TEMPO.CO, Jakarta - Pengamat tata kota Nirwono Joga menilai DKI Jakarta masih mampu menyelesaikan masalah sampah ibu kota tanpa melibatkan Wali Kota Surabaya Tri Rismaharini.
"Asalkan mau dilakukan dengan konsisten bisa," kata Joga melalui pesan singkat, Kamis, 1 Agustus 2019.
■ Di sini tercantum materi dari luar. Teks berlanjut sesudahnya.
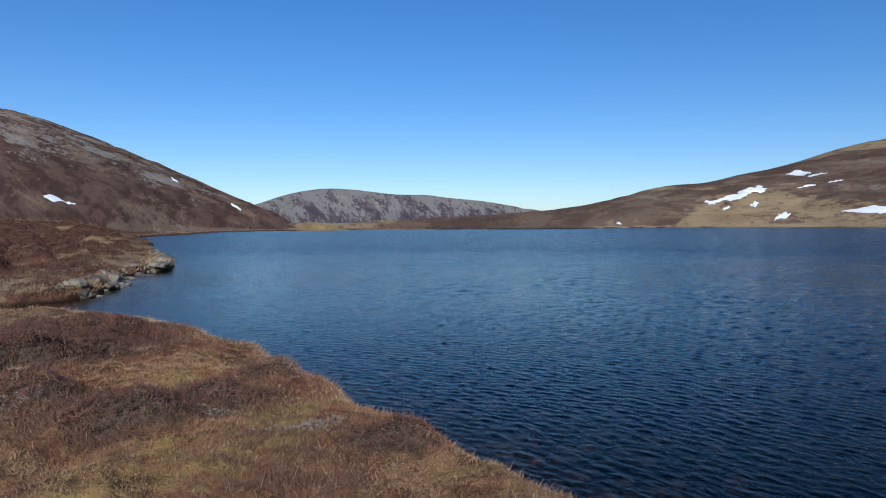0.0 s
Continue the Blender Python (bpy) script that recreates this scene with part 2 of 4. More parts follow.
# ======== shapes of the land ========
def value_noise(x, y, seed=0):
    xi, yi = np.floor(x).astype(np.int64), np.floor(y).astype(np.int64)
    fx, fy = x - xi, y - yi
    fx, fy = fx * fx * (3 - 2 * fx), fy * fy * (3 - 2 * fy)

    def lattice(i, j):
        n = (i * 374761393 + j * 668265263 + seed * 974634777) & 0xFFFFFFFF
        n = ((n ^ (n >> 13)) * 1274126177) & 0xFFFFFFFF
        return ((n ^ (n >> 16)) & 0xFFFF) / 32767.5 - 1
    top = lattice(xi, yi) * (1 - fx) + lattice(xi + 1, yi) * fx
    low = lattice(xi, yi + 1) * (1 - fx) + lattice(xi + 1, yi + 1) * fx
    return top * (1 - fy) + low * fy


def fractal(x, y, octaves=4, seed=0, gain=0.5):
    total, amp = 0.0, 1.0
    for k in range(octaves):
        total = total + amp * value_noise(x * 2 ** k + 17.3 * k, y * 2 ** k - 9.1 * k, seed + k)
        amp *= gain
    return total


def smooth(v, low=0.0, high=1.0):
    s = np.clip((v - low) / (high - low), 0, 1)
    return s * s * (3 - 2 * s)


# shoreline of the loch, in metres from the standing place, x to the right and y ahead at the start
NEAR_BANK = ((-11.8, 15.6), (-9.6, 14.0), (-8.3, 13.8), (-5.9, 12.5), (-5.1, 11.9), (-3.7, 10.7), (-2.7, 9.6), (-2.1, 8.5),
             (-1.5, 7.7), (-1.1, 7.2), (-0.8, 6.5), (-0.1, 6.0), (0.3, 5.3), (0.7, 4.6), (1.12, 4.15), (1.65, 3.45), (2.25, 2.3),
             (2.9, 1.2), (3.5, 0.15), (4.2, -0.35), (5.1, -0.75), (5.7, -1.1), (6.3, -1.5), (6.9, -2.2), (7.6, -3.2),
             (8.4, -4.4), (8.65, -5.6), (8.5, -7.0), (8.3, -8.2), (9.2, -9.8), (10.7, -12.3), (12.4, -14.4))
RIGHT_SHORE = ((14.2, -16.6), (17.1, -19.1), (20.7, -21.3), (24.6, -21.8), (27.3, -21.0), (30.6, -19.6), (36, -20), (42, -18.5),
               (47, -16.4), (51.3, -10), (52, -5.2), (53.2, -0.5), (63, 3), (74, 8), (83, 13.3), (96, 23), (103, 35.5),
               (117, 49), (122, 53.5), (140, 52), (180, 62))
FAR_SHORE = ((226, 96), (240, 139), (243, 165), (256, 205), (262, 245), (263, 295), (256, 333), (228, 365), (184, 378), (132, 362), (84, 314),
             (48, 271), (22, 254), (4, 248), (-18, 257), (-38, 240), (-52, 223))
LEFT_SHORE = ((-64, 189), (-56, 140), (-52, 112), (-47, 96), (-38, 80), (-23.5, 52), (-17.4, 40.3), (-13.5, 31), (-12.4, 26),
              (-10.9, 21), (-10.4, 18.6), (-10.9, 17.2))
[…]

Anggota Badan Pembentukan Peraturan Daerah (Bapem Perda) DPRD DKI, Bestari Barus sebelumnya melakukan studi banding mengenai pengelolaan sampah ke Surabaya, Jawa Timur. Politikus Partai NasDem itu bahkan bertanya apakah Wali Kota Surabaya Tri Rismaharini ingin diboyong ke Jakarta agar masalah sampah teratasi.
Dalam video yang beredar di media sosial, Risma tertawa mendengar penuturan kalau DKI memiliki anggaran soal sampah sampai Rp 3 triliun. Dalam video lainnya, menanggapi isi video yang pertama, Risma menyatakan siap membantu kalau DKI membutuhkan.
Dalam mengatasi sampah ibu kota, menurut Nirwono, langkah pertama yang mesti dilakukan adalah mengumpulan data sampah yang akurat di lapangan. Pengumpulan data sangat dibutuhkan untuk dasar ilmiah membuat kebijakan peta jalan, rencana induk, dan rencana aksi pengurangan dan pengolahan sampah dalam jangka waktu yang jelas.
"DKI juga harus melakukan pemantauan dan pendataan rutin, minimal sebulan sekali, merupakan kuncinya," kata Nirwono.
Sejumlah warga memilah sampah di Bang Sampah di Cililitan, Jakarta, 27 November 2015. Dinas Kebersihan DKI Jakarta meluncurkan program Sistem Informasi Bank Sampah (SiBAS). TEMPO/M IQBAL ICHSAN
Selain itu, peran serta masyarakat berbasis komunitas, dan seluruh pihak serta pemanfaatan teknologi ramah lingkungan ditambah pengembangan infrastruktur pengolahan sampah multi simpul mesti digalakkan.
Yang tidak kalah penting, kata Nirwono, adalah Gerakan 3R+, yakni reduce, repair, reuse, dan recycle harus terus dilakukan untuk menekan produksi sampah secara signifi kan. Pemerintah mesti bisa mengajak masyarakat mengurangi sampah, memperbaiki barang rusak, menggunakan kembali barang yang masih bisa digunakan, serta mendaur ulang sampah harus menjadi dasar pengolahan sampah secara ber kelanjutan.
Pemilihan dan pemilahan sampah organik dan anorganik dilakukan sejak awal, yakni dari lingkup rumah tangga, berbasis komunitas lokal atau permukiman hingga kawasan industri, pasar sampai perkantoran dan tempat wisata. "Proses pengelolaan dan pengolahan sampah dikerjakan secara berjenjang dari tingkat RT sampai kota atau Kabupaten," kata Nirwono.
Menurut Nirwono, jika langkah itu dilakukan DKI, maka pemerintah daerah tidak akan membutuhkan teknologi Pembangkit Listrik Tenaga Sampah atau intermediate treatment facility atau ITF Sunter, Jakarta Utara.
Nirwono pun menegaskan bahwa pengelolaan sampah di DKI tidak bisa dibandingkan dengan Surabaya yang penduduknya jauh lebih sedikit dan produksi sampahnya juga berbeda. "Yang membedakan keseriusan saja dalam mengelola sampah," kata dia.